Lavender and lemon ice cream

  • Author: Ankie Niesing
  • Yield: 8 1x

Scale

Ingredients

  • 250 ml milk
  • 2 eggs
  • 125 ml sugar or honey
  • 500 ml cream
  • 2 tbs lavender flowers
  • 2 tbs blueberries
  • 1/4 beetroot
  • 1 lemon zest

Instructions

  1. Warm 1 cup milk in a pan. While the milk warms, whisk together 2 eggs and ½ cup sugar in a separate bowl. 
  2. Slowly add warm milk to the eggs and sugar, whisking continuously.It is crucial that the milk should just be slightly warm so your egg don’t curdle.
  3. Add 2 cups of cream and vanilla to the milk mixture. Return to the saucepan. Heat slowly and continue stirring until the mixture is thick and coat the back of a spoon.
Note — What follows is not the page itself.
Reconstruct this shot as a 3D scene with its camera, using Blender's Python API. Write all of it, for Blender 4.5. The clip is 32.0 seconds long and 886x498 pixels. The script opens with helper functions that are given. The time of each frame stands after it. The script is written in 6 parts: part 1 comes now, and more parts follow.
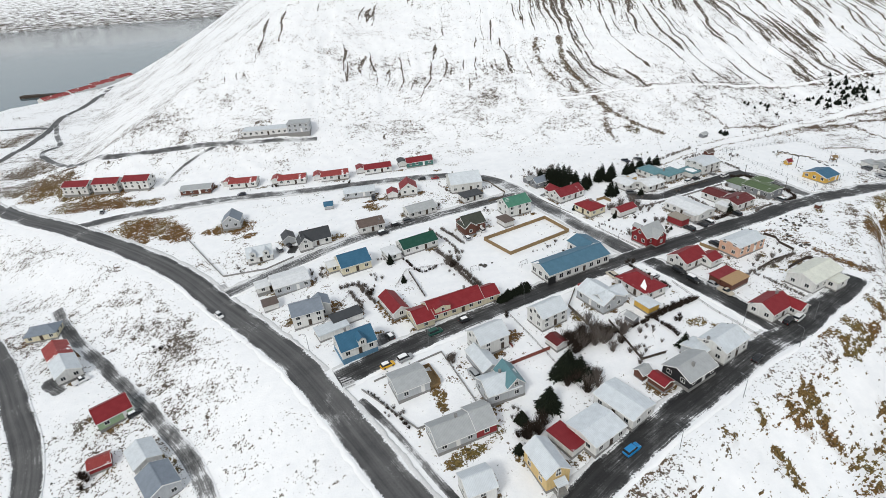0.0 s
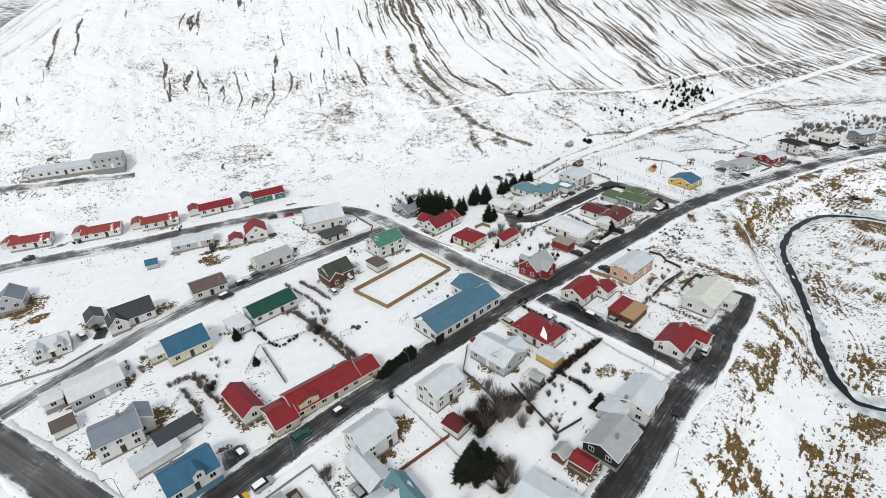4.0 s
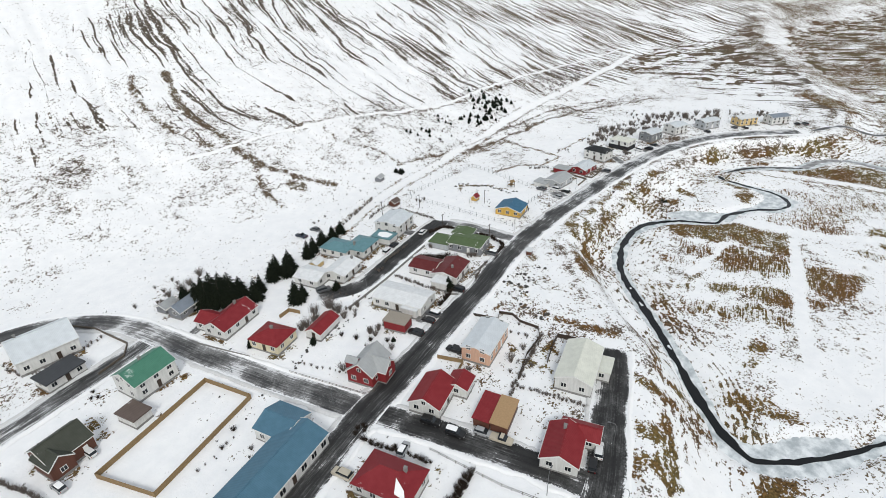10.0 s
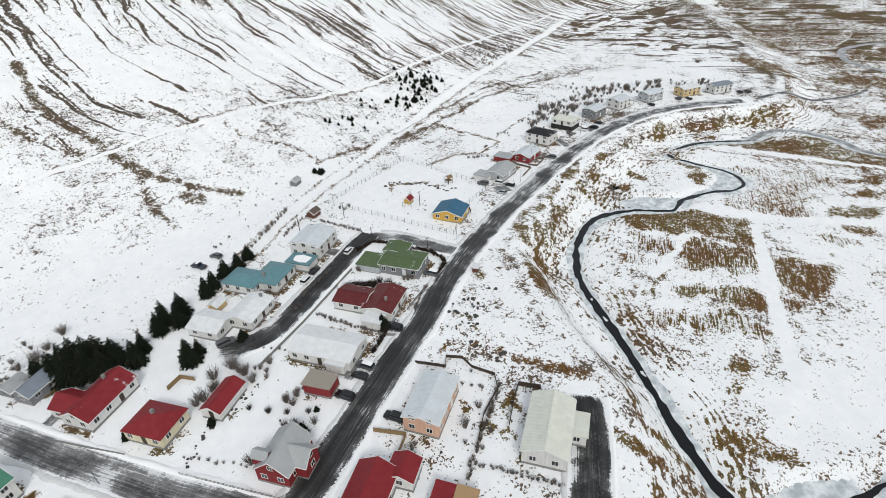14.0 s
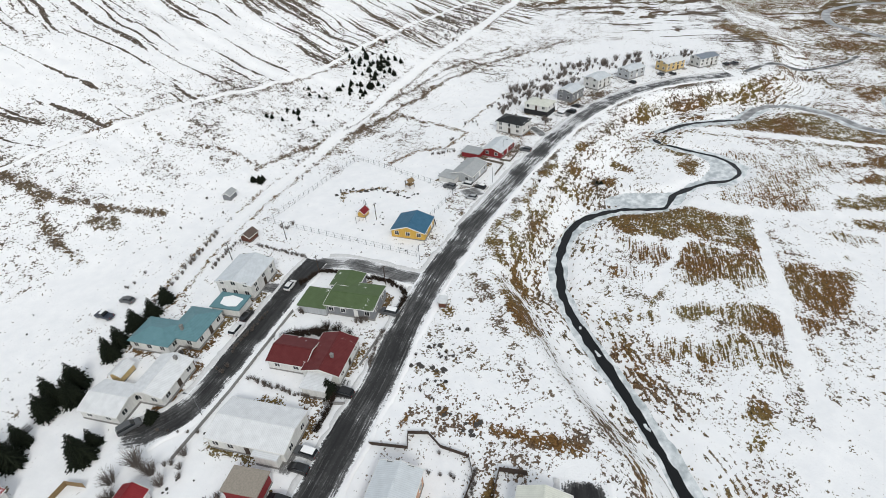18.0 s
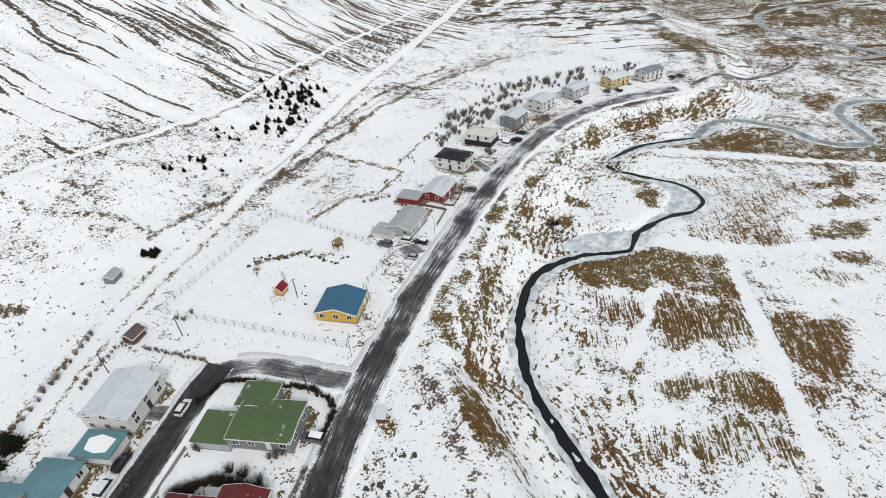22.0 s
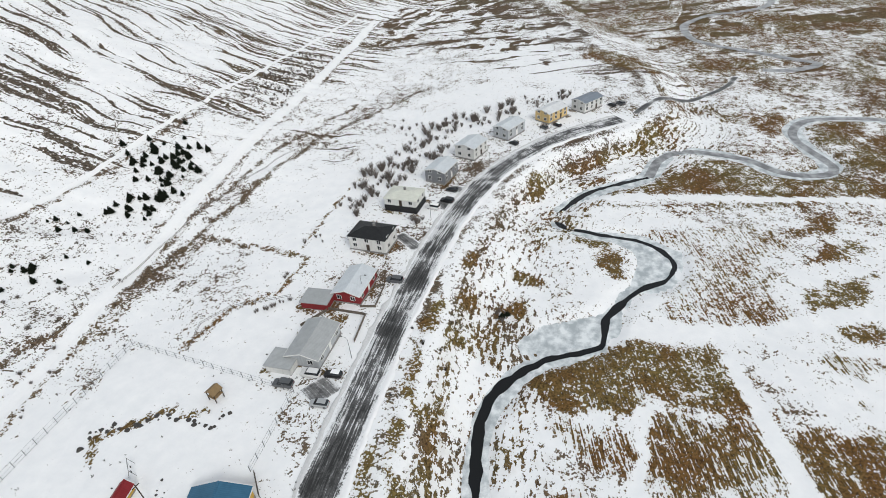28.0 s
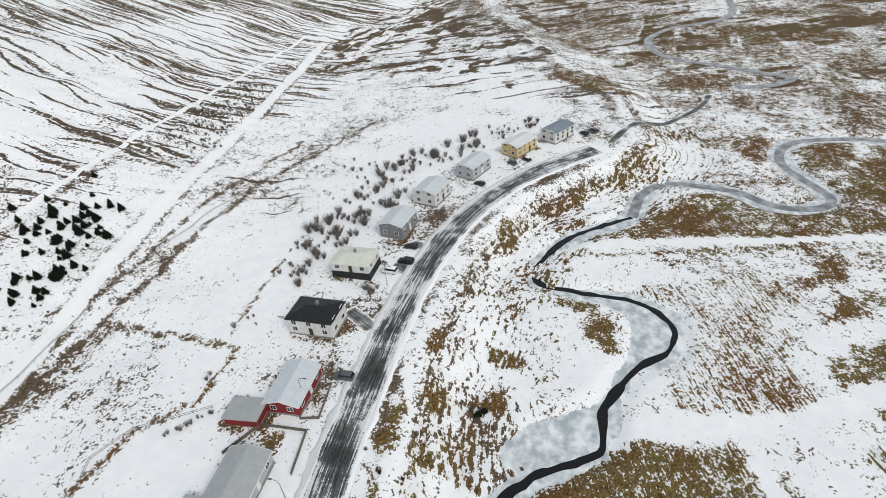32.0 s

Again, don’t boil the mixture or the egg will curdle. Eggs cook at 62’C and once it goes above that temperature it will start to curdle.
  4. Blend the blueberries and beetroot with a 1/4 cup of the custard in a nutribullet or blender. This is to colour the ice cream in a natural way. Add the purple paste to the custard amount will depend on the intensity of purple you are after. When frozen the purple will be less bright.
  5. Add the lemon zest and lavender flowers in and leave to infuse for at least 1 hour. 
  6. Pour through a sieve to discard of all the bits of texture.
    Cool mixture completely and place in the fridge.
  7. When the mixture is cool, get ice cream machine ready. Follow instructions for your specific ice cream machine and pour mixture into the machine and churn until frozen and creamy. Store in the freezer if not eating straight away.